══ COLLECTED MATERIAL ══

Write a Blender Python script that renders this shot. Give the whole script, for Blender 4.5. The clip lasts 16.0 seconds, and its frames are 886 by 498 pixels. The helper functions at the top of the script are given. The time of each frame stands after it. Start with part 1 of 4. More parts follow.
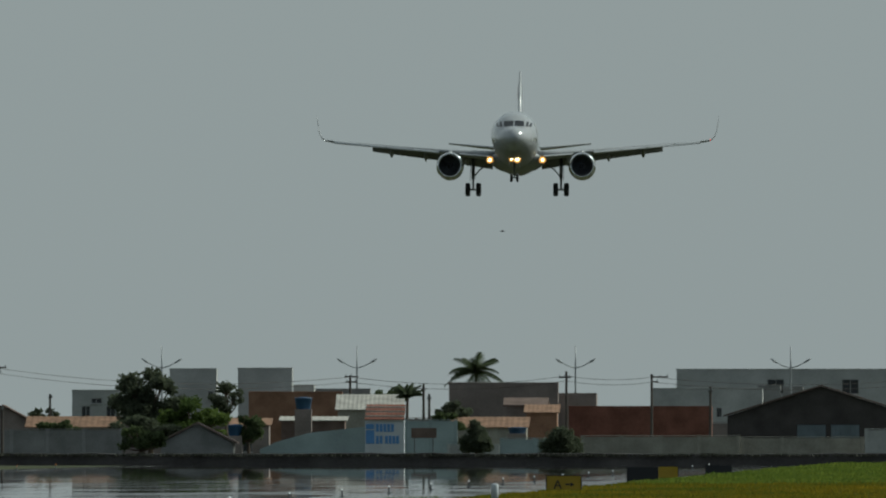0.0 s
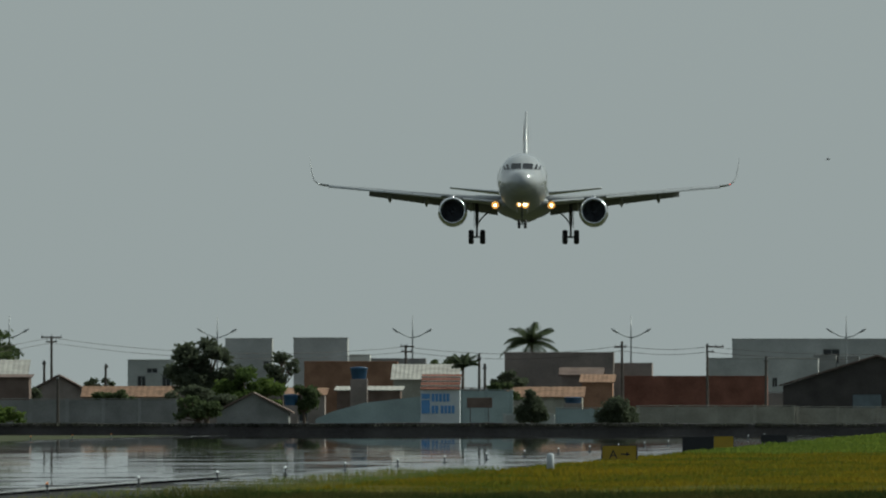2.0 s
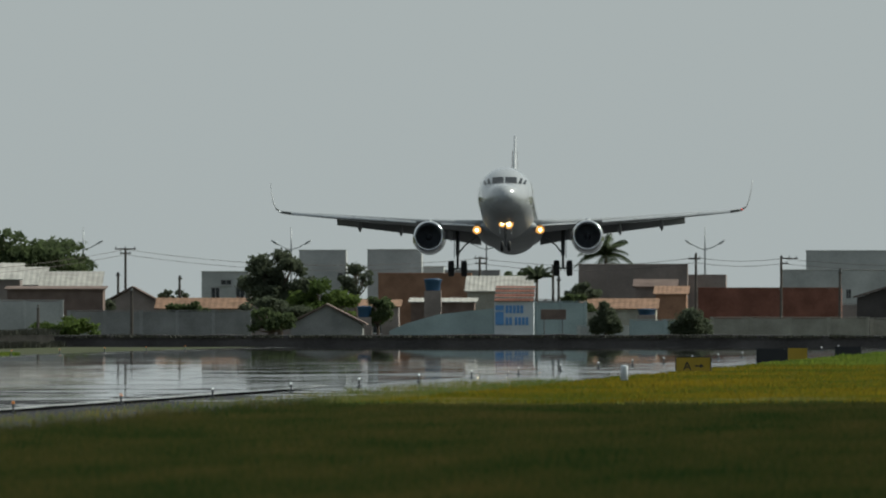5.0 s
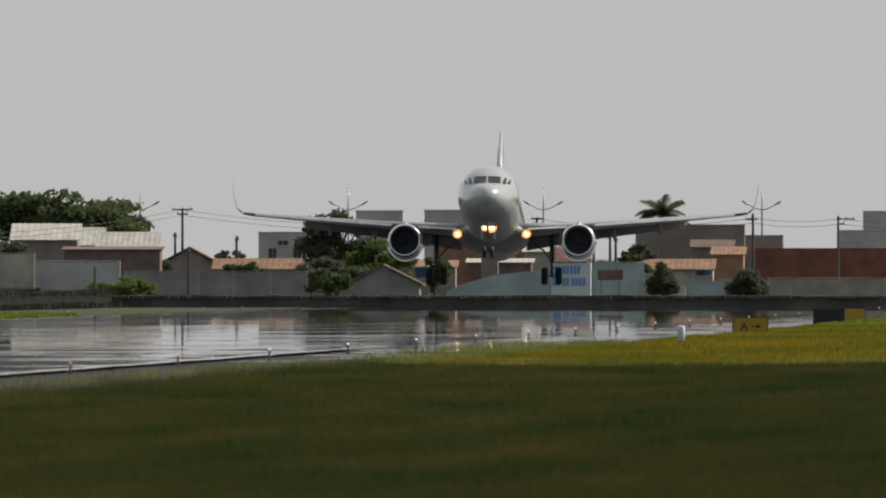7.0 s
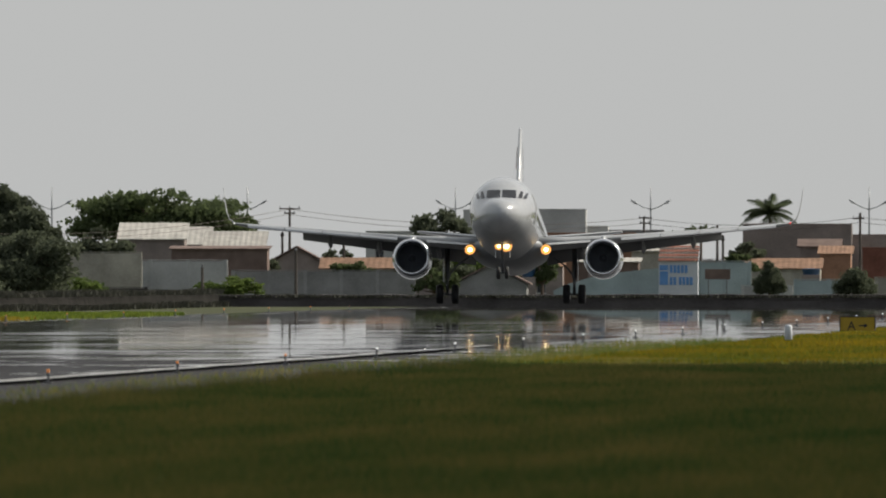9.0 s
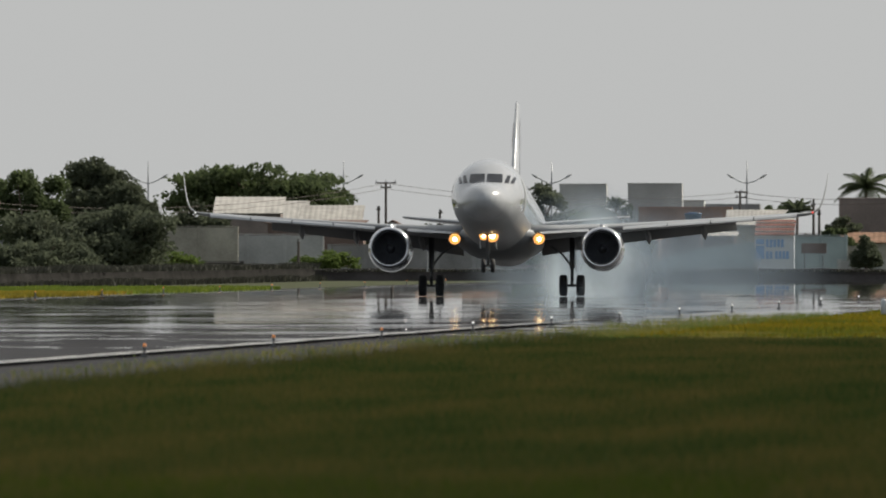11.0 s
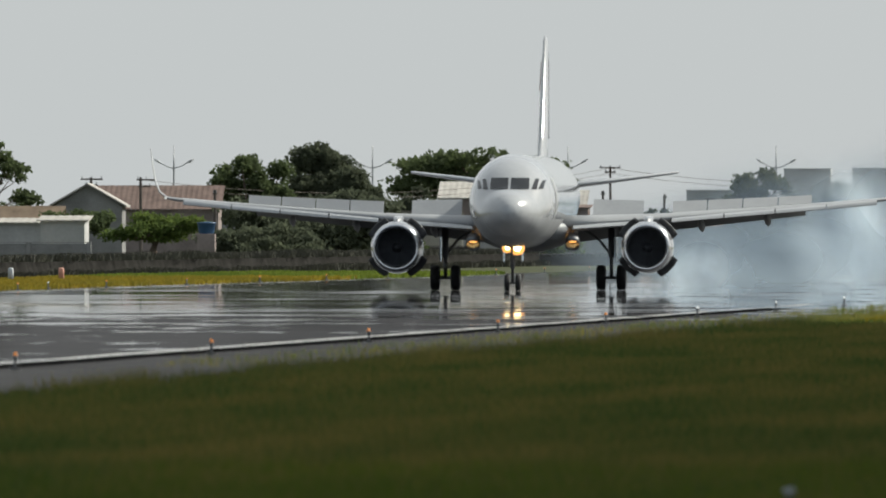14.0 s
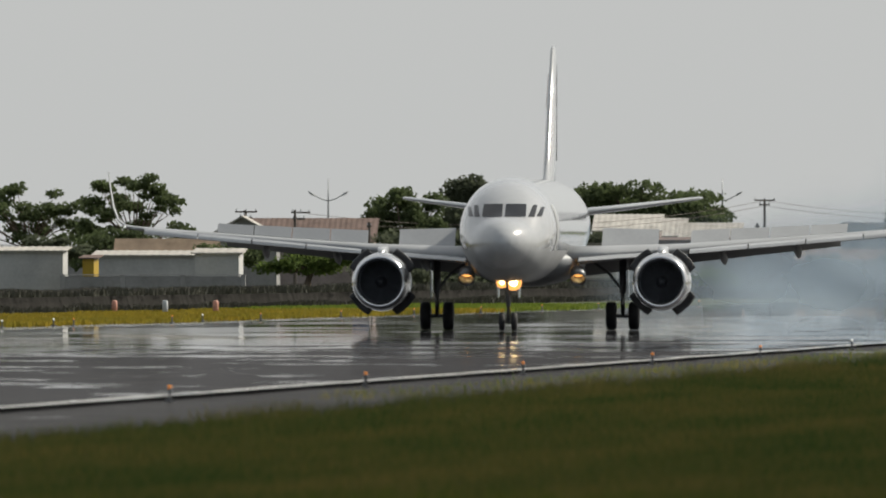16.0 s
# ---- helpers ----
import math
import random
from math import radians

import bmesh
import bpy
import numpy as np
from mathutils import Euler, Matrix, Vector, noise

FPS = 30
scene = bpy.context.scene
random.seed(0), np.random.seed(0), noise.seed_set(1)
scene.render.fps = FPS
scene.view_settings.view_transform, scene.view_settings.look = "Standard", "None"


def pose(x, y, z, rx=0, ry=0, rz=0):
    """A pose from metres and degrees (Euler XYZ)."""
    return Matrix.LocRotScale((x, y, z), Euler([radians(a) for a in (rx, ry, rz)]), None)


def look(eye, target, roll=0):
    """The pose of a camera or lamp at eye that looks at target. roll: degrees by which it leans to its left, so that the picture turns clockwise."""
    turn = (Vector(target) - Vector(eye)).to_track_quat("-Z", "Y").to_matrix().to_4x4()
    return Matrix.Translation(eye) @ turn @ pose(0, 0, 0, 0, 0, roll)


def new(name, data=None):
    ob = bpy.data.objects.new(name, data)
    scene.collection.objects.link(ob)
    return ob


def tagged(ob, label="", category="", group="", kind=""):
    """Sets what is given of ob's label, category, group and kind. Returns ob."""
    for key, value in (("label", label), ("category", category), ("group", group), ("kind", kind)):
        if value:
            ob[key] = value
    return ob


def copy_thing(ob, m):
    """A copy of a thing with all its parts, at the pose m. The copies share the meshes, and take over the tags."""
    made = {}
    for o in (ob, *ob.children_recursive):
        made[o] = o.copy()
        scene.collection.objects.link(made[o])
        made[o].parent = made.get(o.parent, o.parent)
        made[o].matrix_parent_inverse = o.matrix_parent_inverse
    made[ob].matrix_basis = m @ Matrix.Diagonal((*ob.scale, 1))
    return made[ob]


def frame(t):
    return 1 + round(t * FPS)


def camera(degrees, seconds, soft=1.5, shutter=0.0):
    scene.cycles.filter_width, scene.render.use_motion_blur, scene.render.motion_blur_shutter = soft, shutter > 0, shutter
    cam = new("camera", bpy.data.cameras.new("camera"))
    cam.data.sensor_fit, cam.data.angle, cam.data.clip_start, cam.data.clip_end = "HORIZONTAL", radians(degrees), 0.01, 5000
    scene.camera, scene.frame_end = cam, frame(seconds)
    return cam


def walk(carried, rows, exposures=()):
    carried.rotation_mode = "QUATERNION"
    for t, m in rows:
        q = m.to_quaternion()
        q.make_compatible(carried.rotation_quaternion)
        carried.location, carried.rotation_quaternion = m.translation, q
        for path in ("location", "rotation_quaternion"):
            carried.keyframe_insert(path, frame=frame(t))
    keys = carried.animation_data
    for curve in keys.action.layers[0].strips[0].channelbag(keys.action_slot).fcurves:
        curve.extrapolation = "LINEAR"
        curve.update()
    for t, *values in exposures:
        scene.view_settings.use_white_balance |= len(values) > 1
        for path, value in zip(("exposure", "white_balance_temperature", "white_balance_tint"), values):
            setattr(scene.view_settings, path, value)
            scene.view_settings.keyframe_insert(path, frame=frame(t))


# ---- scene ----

═══

### GIVEN INSTRUCTION
Output a faithful copy of the data, with each picture left out.

### RESPONSE TO THIS EXERCISE
Write a Blender Python script that renders this shot. Give the whole script, for Blender 4.5. The clip lasts 16.0 seconds, and its frames are 886 by 498 pixels. The helper functions at the top of the script are given. The time of each frame stands after it. Start with part 1 of 4. More parts follow.
0.0 s
2.0 s
5.0 s
7.0 s
9.0 s
11.0 s
14.0 s
16.0 s
# ---- helpers ----
import math
import random
from math import radians

import bmesh
import bpy
import numpy as np
from mathutils import Euler, Matrix, Vector, noise

FPS = 30
scene = bpy.context.scene
random.seed(0), np.random.seed(0), noise.seed_set(1)
scene.render.fps = FPS
scene.view_settings.view_transform, scene.view_settings.look = "Standard", "None"


def pose(x, y, z, rx=0, ry=0, rz=0):
    """A pose from metres and degrees (Euler XYZ)."""
    return Matrix.LocRotScale((x, y, z), Euler([radians(a) for a in (rx, ry, rz)]), None)


def look(eye, target, roll=0):
    """The pose of a camera or lamp at eye that looks at target. roll: degrees by which it leans to its left, so that the picture turns clockwise."""
    turn = (Vector(target) - Vector(eye)).to_track_quat("-Z", "Y").to_matrix().to_4x4()
    return Matrix.Translation(eye) @ turn @ pose(0, 0, 0, 0, 0, roll)


def new(name, data=None):
    ob = bpy.data.objects.new(name, data)
    scene.collection.objects.link(ob)
    return ob


def tagged(ob, label="", category="", group="", kind=""):
    """Sets what is given of ob's label, category, group and kind. Returns ob."""
    for key, value in (("label", label), ("category", category), ("group", group), ("kind", kind)):
        if value:
            ob[key] = value
    return ob


def copy_thing(ob, m):
    """A copy of a thing with all its parts, at the pose m. The copies share the meshes, and take over the tags."""
    made = {}
    for o in (ob, *ob.children_recursive):
        made[o] = o.copy()
        scene.collection.objects.link(made[o])
        made[o].parent = made.get(o.parent, o.parent)
        made[o].matrix_parent_inverse = o.matrix_parent_inverse
    made[ob].matrix_basis = m @ Matrix.Diagonal((*ob.scale, 1))
    return made[ob]


def frame(t):
    return 1 + round(t * FPS)


def camera(degrees, seconds, soft=1.5, shutter=0.0):
    scene.cycles.filter_width, scene.render.use_motion_blur, scene.render.motion_blur_shutter = soft, shutter > 0, shutter
    cam = new("camera", bpy.data.cameras.new("camera"))
    cam.data.sensor_fit, cam.data.angle, cam.data.clip_start, cam.data.clip_end = "HORIZONTAL", radians(degrees), 0.01, 5000
    scene.camera, scene.frame_end = cam, frame(seconds)
    return cam


def walk(carried, rows, exposures=()):
    carried.rotation_mode = "QUATERNION"
    for t, m in rows:
        q = m.to_quaternion()
        q.make_compatible(carried.rotation_quaternion)
        carried.location, carried.rotation_quaternion = m.translation, q
        for path in ("location", "rotation_quaternion"):
            carried.keyframe_insert(path, frame=frame(t))
    keys = carried.animation_data
    for curve in keys.action.layers[0].strips[0].channelbag(keys.action_slot).fcurves:
        curve.extrapolation = "LINEAR"
        curve.update()
    for t, *values in exposures:
        scene.view_settings.use_white_balance |= len(values) > 1
        for path, value in zip(("exposure", "white_balance_temperature", "white_balance_tint"), values):
            setattr(scene.view_settings, path, value)
            scene.view_settings.keyframe_insert(path, frame=frame(t))


# ---- scene ----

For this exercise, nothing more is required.